NEA: Tell me a little bit about the spiritual experience of singing and playing the drums.

Horace Axtell: One person will start a song that he wants to sing, and we join in. That's the way our songs go out. And we sing them loudly. We stand straight up and sing to the Creator, and we don't ad lib or anything. Everything is according to the way they were taught to us, and we don't make any alterations or anything like that. We learn these songs with the heart and the mind. We don't have recordings.

We sing certain songs for our food. Certain songs we sing for water, for the sunrise. Things like that are important as the day goes by. There's a song for the moon, and the sun, and the wind and the rain. We've got a connection to the way the water runs down their creek, and all the different sounds that nature makes. It's just something that's there, and it's all around us all the time. All of our way of life is connected to nature. A lot of people want to call it our religion, but we call it our way of life. I know they use that word religion a lot, but I don't agree with it, but then that's what they describe us by. It's our way of life. It's something that we practice every day, not just on Sunday.

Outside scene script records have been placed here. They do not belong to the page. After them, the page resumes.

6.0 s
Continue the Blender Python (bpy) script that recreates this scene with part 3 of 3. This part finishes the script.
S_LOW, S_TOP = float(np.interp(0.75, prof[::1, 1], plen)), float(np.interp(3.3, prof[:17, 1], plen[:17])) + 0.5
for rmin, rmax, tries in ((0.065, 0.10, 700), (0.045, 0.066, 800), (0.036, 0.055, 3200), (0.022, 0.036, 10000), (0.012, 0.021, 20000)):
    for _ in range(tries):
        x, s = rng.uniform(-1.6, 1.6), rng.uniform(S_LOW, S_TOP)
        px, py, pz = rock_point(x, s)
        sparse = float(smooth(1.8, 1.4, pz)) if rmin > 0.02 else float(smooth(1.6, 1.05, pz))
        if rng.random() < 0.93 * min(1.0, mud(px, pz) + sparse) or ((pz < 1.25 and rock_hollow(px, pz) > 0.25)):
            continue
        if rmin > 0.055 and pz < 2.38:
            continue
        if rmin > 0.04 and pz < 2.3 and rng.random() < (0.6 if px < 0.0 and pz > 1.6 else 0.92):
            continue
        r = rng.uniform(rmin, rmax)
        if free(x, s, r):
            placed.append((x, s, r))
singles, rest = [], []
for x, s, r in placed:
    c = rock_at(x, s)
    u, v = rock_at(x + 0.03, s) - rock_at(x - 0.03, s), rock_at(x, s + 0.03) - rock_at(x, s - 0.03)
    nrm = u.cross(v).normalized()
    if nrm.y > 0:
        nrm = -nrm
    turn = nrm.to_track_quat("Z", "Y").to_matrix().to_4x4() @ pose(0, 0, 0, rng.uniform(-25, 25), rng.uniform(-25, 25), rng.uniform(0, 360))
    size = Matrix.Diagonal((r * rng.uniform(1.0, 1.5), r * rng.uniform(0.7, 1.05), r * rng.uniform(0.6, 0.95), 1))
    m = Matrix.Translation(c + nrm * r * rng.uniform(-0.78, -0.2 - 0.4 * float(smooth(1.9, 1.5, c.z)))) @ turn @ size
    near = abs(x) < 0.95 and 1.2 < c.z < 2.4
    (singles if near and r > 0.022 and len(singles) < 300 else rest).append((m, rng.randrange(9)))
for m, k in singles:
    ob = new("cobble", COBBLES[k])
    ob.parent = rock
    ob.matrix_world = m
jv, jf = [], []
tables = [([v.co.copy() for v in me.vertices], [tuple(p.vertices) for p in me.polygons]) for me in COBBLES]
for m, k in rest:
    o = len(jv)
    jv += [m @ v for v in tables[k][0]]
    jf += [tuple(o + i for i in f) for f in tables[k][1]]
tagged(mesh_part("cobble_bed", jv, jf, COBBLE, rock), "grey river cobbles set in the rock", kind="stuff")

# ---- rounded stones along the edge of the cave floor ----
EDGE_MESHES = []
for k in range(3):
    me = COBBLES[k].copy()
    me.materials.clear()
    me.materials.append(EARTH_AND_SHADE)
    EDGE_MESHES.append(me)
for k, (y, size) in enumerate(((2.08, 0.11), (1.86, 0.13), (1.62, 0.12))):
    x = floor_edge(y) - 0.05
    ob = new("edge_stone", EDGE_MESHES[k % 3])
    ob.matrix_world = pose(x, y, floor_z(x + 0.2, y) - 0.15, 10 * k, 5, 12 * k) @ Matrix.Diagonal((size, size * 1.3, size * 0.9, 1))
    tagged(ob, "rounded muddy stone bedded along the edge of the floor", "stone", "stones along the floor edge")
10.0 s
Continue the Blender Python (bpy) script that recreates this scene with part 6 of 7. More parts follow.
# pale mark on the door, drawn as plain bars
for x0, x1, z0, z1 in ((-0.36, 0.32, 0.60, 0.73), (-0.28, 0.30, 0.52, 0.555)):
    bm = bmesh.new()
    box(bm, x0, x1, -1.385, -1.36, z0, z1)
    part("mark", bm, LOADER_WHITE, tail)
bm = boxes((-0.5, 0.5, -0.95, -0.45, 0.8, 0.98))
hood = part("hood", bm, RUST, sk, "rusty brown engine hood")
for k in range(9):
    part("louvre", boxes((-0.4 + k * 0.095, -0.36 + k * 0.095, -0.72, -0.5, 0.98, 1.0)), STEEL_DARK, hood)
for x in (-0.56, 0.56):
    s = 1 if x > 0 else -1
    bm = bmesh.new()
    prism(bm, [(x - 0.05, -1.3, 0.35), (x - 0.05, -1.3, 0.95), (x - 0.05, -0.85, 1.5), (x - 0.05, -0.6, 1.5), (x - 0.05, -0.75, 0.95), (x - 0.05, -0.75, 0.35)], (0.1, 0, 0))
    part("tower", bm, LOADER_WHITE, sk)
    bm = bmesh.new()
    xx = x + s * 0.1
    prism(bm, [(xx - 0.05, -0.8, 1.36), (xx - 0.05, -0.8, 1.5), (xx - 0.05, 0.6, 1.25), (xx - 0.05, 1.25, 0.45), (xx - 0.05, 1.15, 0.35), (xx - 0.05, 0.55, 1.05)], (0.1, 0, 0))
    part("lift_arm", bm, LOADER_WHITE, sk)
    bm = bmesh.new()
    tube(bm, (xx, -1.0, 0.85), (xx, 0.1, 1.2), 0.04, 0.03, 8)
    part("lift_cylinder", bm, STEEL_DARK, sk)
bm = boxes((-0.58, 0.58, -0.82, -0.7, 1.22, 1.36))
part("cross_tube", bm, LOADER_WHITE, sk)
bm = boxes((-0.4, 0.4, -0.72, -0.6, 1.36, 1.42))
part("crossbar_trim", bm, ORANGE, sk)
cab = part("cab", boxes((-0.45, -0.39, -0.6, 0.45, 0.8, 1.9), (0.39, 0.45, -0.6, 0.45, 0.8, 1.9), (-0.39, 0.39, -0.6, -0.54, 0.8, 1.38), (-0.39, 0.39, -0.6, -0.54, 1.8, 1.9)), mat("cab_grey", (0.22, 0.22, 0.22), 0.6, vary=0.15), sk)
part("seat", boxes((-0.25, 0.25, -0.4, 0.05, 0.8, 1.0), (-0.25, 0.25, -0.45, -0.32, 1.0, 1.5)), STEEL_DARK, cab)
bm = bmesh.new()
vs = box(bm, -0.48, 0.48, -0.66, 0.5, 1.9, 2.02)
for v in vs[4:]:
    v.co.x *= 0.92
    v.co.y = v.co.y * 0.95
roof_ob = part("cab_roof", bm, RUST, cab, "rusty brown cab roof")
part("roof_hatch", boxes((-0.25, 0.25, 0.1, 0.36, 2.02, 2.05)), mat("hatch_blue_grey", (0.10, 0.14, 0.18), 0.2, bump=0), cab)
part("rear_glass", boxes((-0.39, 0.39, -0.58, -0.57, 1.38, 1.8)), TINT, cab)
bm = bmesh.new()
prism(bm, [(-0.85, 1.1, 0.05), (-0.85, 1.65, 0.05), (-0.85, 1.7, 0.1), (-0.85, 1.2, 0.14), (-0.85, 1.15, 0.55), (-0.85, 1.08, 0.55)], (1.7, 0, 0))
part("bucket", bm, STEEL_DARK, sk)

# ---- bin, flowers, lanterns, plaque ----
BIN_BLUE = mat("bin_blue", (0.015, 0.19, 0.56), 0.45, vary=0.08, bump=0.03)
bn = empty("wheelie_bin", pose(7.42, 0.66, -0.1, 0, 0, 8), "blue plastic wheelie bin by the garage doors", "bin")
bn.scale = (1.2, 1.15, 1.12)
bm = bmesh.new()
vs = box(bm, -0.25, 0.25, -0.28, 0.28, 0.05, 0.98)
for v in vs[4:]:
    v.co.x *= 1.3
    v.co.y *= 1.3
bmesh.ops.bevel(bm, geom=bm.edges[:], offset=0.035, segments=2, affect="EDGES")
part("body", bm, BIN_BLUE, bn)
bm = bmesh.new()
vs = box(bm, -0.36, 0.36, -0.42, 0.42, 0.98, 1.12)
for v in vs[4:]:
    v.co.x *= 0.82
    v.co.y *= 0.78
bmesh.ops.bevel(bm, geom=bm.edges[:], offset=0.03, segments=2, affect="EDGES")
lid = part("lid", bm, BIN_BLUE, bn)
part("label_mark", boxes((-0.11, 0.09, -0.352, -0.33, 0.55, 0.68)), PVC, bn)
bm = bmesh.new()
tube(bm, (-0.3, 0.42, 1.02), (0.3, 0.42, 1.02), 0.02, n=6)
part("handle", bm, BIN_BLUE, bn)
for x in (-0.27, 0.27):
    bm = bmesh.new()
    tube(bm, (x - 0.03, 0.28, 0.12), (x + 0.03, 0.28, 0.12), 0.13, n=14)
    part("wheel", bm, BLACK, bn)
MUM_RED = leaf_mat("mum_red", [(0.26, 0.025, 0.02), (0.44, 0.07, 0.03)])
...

When we sing it's a strong feeling that connects ourselves with the Creator, and connects ourselves with the spirits of our people who have, in their own way, made this way possible with their thoughts and their spirituality. They left this way of life behind for us. We were taught it the way they were taught and we will leave it the way they gave it to us. It's always important that we follow the traditions that they left behind for us, and do it proper. We don't change anything. We don't try to make any improvements. We do it the way they taught us. And the songs are all very, very important songs. And as we sing these songs, we're teaching the younger ones how to sing them. That's the only way we can teach them. Some of them are getting very good.

NEA: I understand you are apprenticing your nephew, and also you teach others the traditional ways. What are the challenges in trying to pass along the traditions, the stories, the songs and the language?

Horace Axtell: It's pretty hard, because in a modern society there are a lot of things for our children to get occupied with, like TV and all these games, and many, many other things. And so you have to kind of speak up to them and make them understand that we have to also have a way of doing it.

We don't go out and try to recruit people. That's not our way. We've got several kids enjoying our way of life. And they're getting to learn a lot. The first thing when our young people start coming to our services on Sunday, we welcome them. There's a lot of things that a young person can do with our spirituality. We just do what we have to do, and do it in our Long House. That's where we gather and we eat our meals together, and we eat our traditional foods, and bless them, and that's the way we live. It's an everyday occasion -- we follow the rules, and that's our project. We try to keep our young people, and they enjoy it, they're very responsive to it. It doesn't take long till they fit right in.